The band certainly has King Crimson creds. Robert Fripp and Tony Levin we all know. Mel Collins, who seemed to be almost everywhere in British prog in the seventies finally resurfaces. Collins had appeared on King Crimson albums from "In The Wake Of Poseidon" through "Earthbound" plus a guest spot on "Red". Jakko Jakszyk was in the 21st Century Schizoid Band (along with Collins). And drummer Gavin Harrison has a long list of prog appearances going back to the mid-eighties, most notably with Porcupine Tree.

The music on this album is consistently mellow, sophisticated prog, similar, but smoother than the soft tunes from the Belew era, perhaps closer in tone to the Sylvian/Fripp albums. Jakko's voice is similar in range and tone to Sylvian's, with a coolness that comes through even when filtered through complex harmonizers. While his guitaring works well here, it's to shine when you are playing along side Fripp. Tony Levin's sparse but growling bass lines add the power behind the music. Levin is such a master that he understands when not to play, as well as when to come forward.

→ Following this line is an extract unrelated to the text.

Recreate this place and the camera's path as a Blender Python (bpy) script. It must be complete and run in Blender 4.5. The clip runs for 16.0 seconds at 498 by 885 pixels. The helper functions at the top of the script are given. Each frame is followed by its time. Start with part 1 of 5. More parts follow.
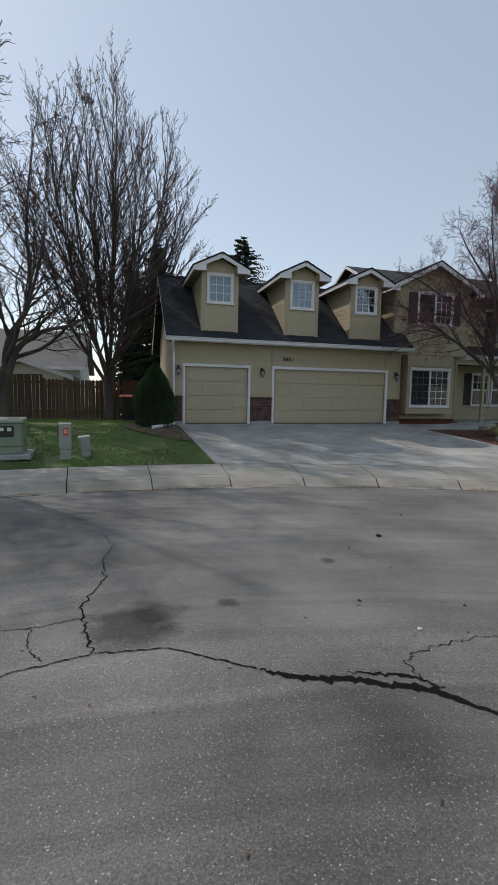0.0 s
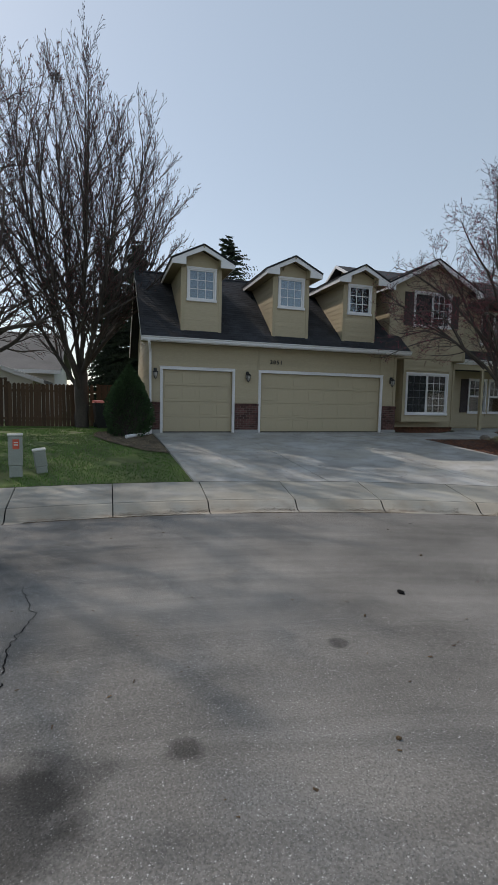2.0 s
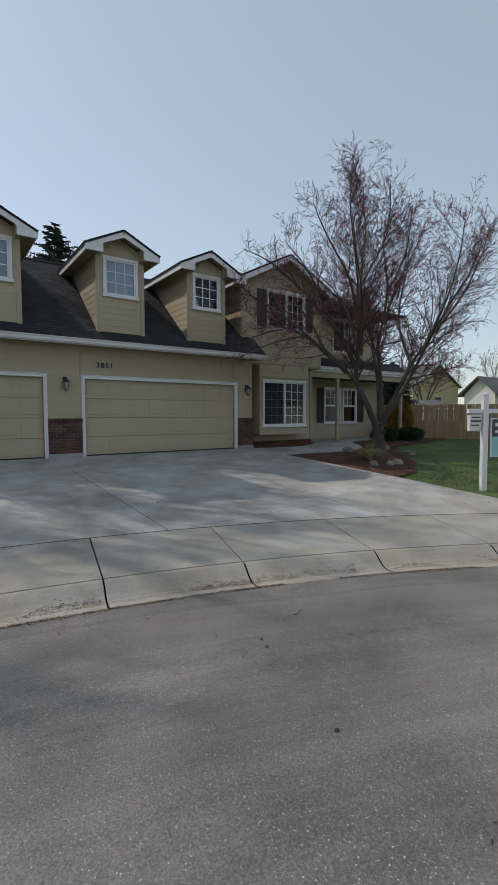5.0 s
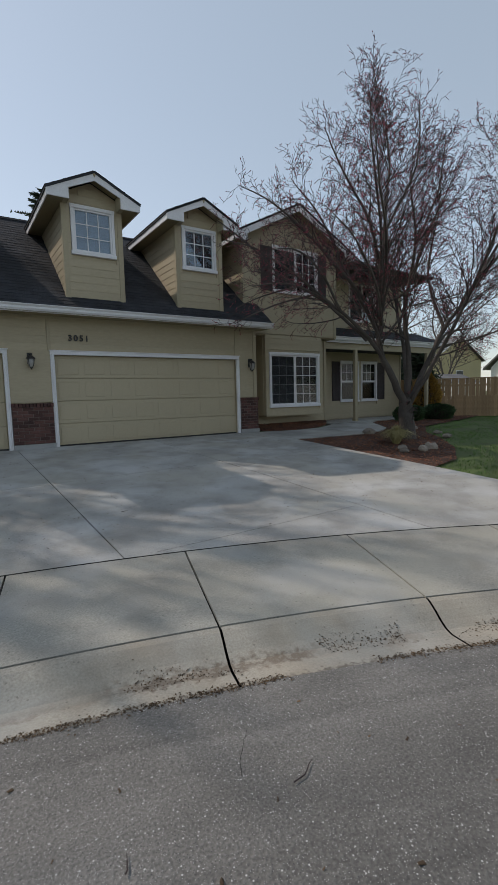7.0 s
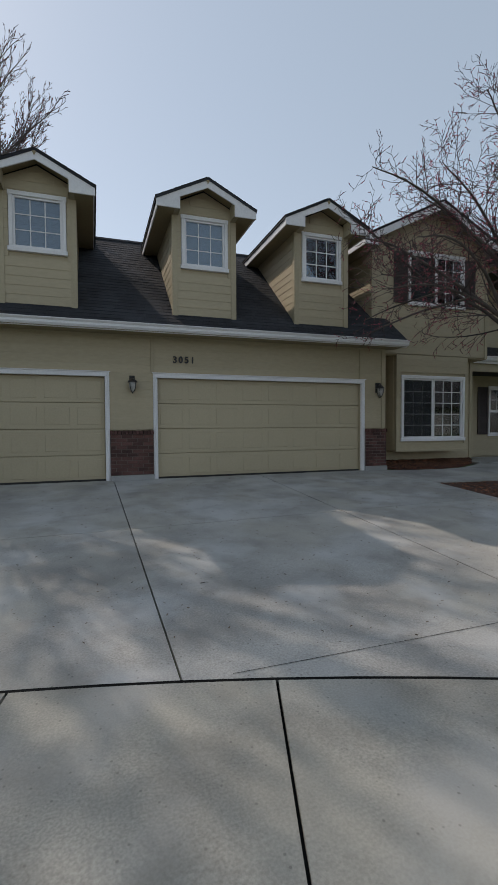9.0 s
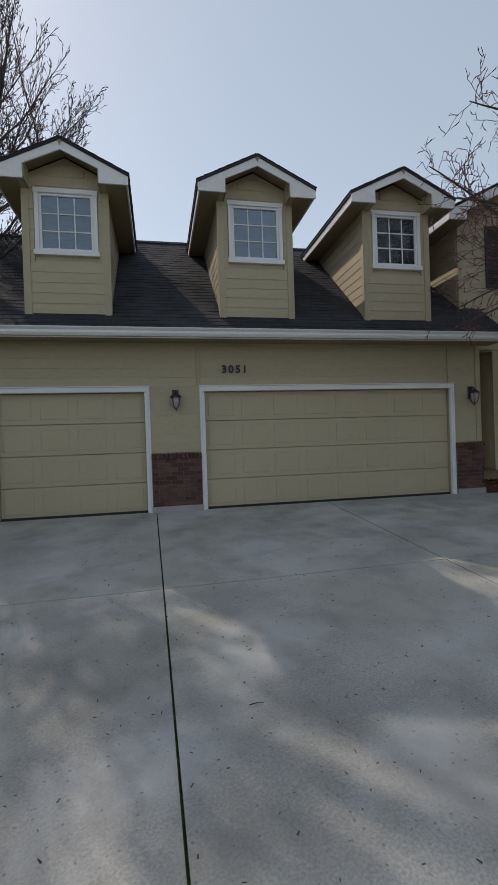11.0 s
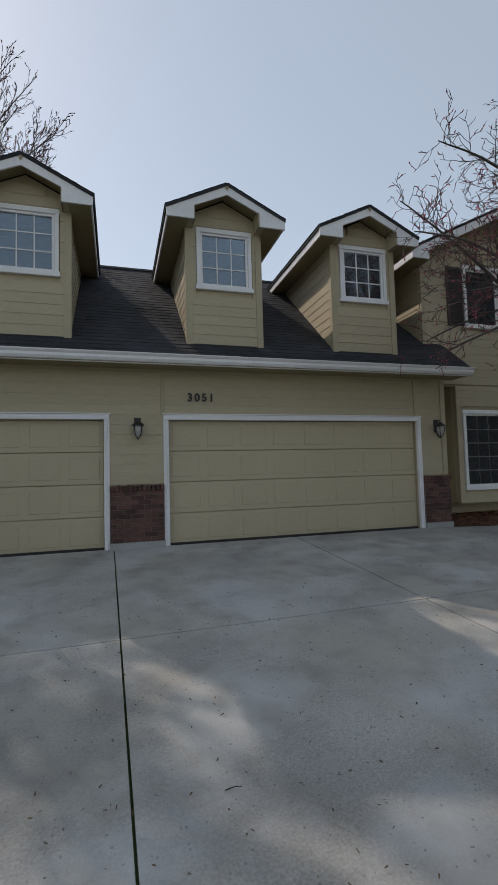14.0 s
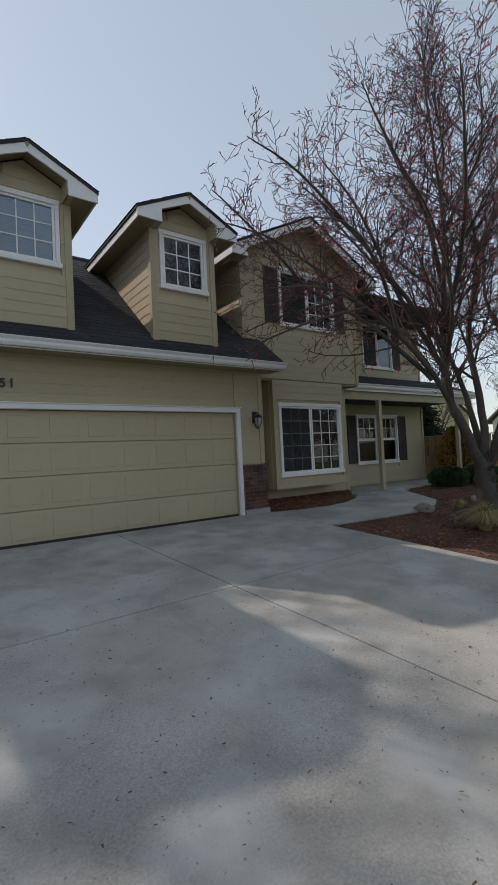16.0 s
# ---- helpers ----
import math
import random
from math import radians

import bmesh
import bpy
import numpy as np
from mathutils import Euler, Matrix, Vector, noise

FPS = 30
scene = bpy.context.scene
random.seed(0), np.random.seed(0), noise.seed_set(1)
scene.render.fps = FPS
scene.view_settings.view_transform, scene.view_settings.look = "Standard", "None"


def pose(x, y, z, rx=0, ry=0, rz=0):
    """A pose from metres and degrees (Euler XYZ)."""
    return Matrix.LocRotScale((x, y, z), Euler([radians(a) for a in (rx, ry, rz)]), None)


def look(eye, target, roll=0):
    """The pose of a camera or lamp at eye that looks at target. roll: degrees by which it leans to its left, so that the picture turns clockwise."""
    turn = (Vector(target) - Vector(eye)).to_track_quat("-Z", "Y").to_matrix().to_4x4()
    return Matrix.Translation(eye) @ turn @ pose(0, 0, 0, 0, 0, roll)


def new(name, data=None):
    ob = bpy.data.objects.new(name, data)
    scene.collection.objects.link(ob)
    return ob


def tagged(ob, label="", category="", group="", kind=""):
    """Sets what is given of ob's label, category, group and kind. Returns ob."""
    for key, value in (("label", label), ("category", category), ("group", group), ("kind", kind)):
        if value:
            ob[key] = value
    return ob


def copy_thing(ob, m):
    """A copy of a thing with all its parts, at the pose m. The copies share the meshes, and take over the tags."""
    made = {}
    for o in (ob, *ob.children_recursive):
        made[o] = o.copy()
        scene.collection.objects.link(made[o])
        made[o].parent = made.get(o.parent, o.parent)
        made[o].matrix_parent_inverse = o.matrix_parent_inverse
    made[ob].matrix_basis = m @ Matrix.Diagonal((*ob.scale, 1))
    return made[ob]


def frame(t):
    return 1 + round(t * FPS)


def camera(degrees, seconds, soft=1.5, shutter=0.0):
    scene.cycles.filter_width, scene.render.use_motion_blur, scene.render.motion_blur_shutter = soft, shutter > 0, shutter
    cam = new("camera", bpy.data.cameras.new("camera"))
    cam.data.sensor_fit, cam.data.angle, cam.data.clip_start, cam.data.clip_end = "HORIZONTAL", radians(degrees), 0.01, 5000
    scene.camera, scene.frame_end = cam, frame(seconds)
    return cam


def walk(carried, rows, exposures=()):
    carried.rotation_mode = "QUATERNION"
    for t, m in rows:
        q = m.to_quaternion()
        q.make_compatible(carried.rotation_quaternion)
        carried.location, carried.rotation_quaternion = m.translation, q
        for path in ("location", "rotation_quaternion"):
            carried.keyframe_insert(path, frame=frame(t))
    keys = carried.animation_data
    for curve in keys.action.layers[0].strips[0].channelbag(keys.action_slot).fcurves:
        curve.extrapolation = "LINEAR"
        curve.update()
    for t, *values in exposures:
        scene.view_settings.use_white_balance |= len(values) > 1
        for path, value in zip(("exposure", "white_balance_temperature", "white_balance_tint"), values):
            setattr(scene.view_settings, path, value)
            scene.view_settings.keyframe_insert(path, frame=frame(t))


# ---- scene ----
cam = camera(56.9, 16.0)
PATH = [
    (0, (-2.31, -16.929, 1.123), (-1.759, -15.017, 0.917), 1.0),
    (0.5, (-2.281, -16.681, 1.146), (-1.572, -14.823, 0.933), 1.5),
    (1, (-2.133, -16.341, 1.12), (-1.513, -14.45, 0.914), 1.2),
    (1.5, (-1.974, -15.963, 1.134), (-1.407, -14.056, 0.927), 0.7),
    (2, (-1.821, -15.499, 1.155), (-1.214, -13.602, 0.973), 1.2),
    (2.5, (-1.564, -15.057, 1.124), (-0.926, -13.167, 0.977), 0.9),
    (3, (-1.305, -14.597, 1.137), (-0.54, -12.754, 1.002), -0.1),
    (3.5, (-1.045, -14.087, 1.152), (-0.175, -12.291, 1.021), 0.0),
    (4, (-0.725, -13.702, 1.141), (0.162, -11.915, 1.013), -0.1),
    (4.5, (-0.407, -13.267, 1.113), (0.646, -11.571, 0.992), -0.1),
    (4.7, (-0.266, -13.076, 1.115), (0.873, -11.436, 1.013), 0.1),
    (6.8, (1.251, -11.436, 1.063), (2.376, -9.795, 0.857), -1.4),
    (7, (1.37, -11.278, 1.07), (2.462, -9.615, 0.871), -1.5),
    (7.5, (1.618, -10.846, 1.062), (2.666, -9.154, 0.87), -1.6),
    (8, (1.883, -10.471, 1.059), (2.729, -8.667, 0.887), -2.0),
    (8.5, (2.111, -10.082, 1.099), (2.78, -8.204, 0.946), -2.5),
    (9, (2.249, -9.702, 1.117), (2.891, -7.809, 1.046), -0.3),
    (9.2, (2.318, -9.553, 1.115), (2.912, -7.645, 1.05), -0.6),
    (11.3, (2.708, -8.041, 1.264), (3.012, -6.065, 1.28), -2.1),
    (11.5, (2.694, -7.959, 1.266), (2.919, -5.972, 1.321), -2.3),
    (12, (2.608, -7.876, 1.274), (2.61, -5.879, 1.375), -1.9),
    (12.5, (2.568, -7.855, 1.279), (2.497, -5.86, 1.396), -1.5),
    (13, (2.591, -7.853, 1.272), (2.697, -5.86, 1.393), -1.2),
    (13.5, (2.642, -7.828, 1.235), (2.977, -5.861, 1.363), -1.4),
    (13.8, (2.65, -7.83, 1.226), (3.122, -5.89, 1.352), -1.4),
    (14, (2.675, -7.817, 1.235), (3.231, -5.899, 1.358), -1.5),
    (14.5, (2.722, -7.82, 1.242), (3.432, -5.954, 1.362), -2.0),
    (15, (2.78, -7.808, 1.227), (3.636, -6.004, 1.346), -2.5),
    (15.5, (2.894, -7.793, 1.224), (3.919, -6.078, 1.331), -2.8),
    (16, (3.05, -7.741, 1.233), (4.229, -6.126, 1.291), -2.9),
]
walk(cam, [(t, look(eye, target, roll)) for t, eye, target, roll in PATH], [(0.0, 0.07, 6980, 15), (5.0, 0.07, 6980, 15), (9.0, 0.08, 7120, 16), (12.0, 0.14, 7250, 17), (14.5, 0.13, 7250, 17), (16.0, 0.21, 7250, 17)])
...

The real reason to get this album is to hear the interplay between Fripp and Collins. Despite not playing together for about a quarter century (unless there are some albums I've missed), they seem to mesh as though they have been together for decades, Fripp playing his usual swirling complex rhythms, and Collins soloing on top.

The songs are all similar in tone, with only The Other Man, with an occasional heavier, more experimental sounding rhythm, breaking from the tone.

This album drew me in from the beginning, and continues to sound better and better after repeated listenings.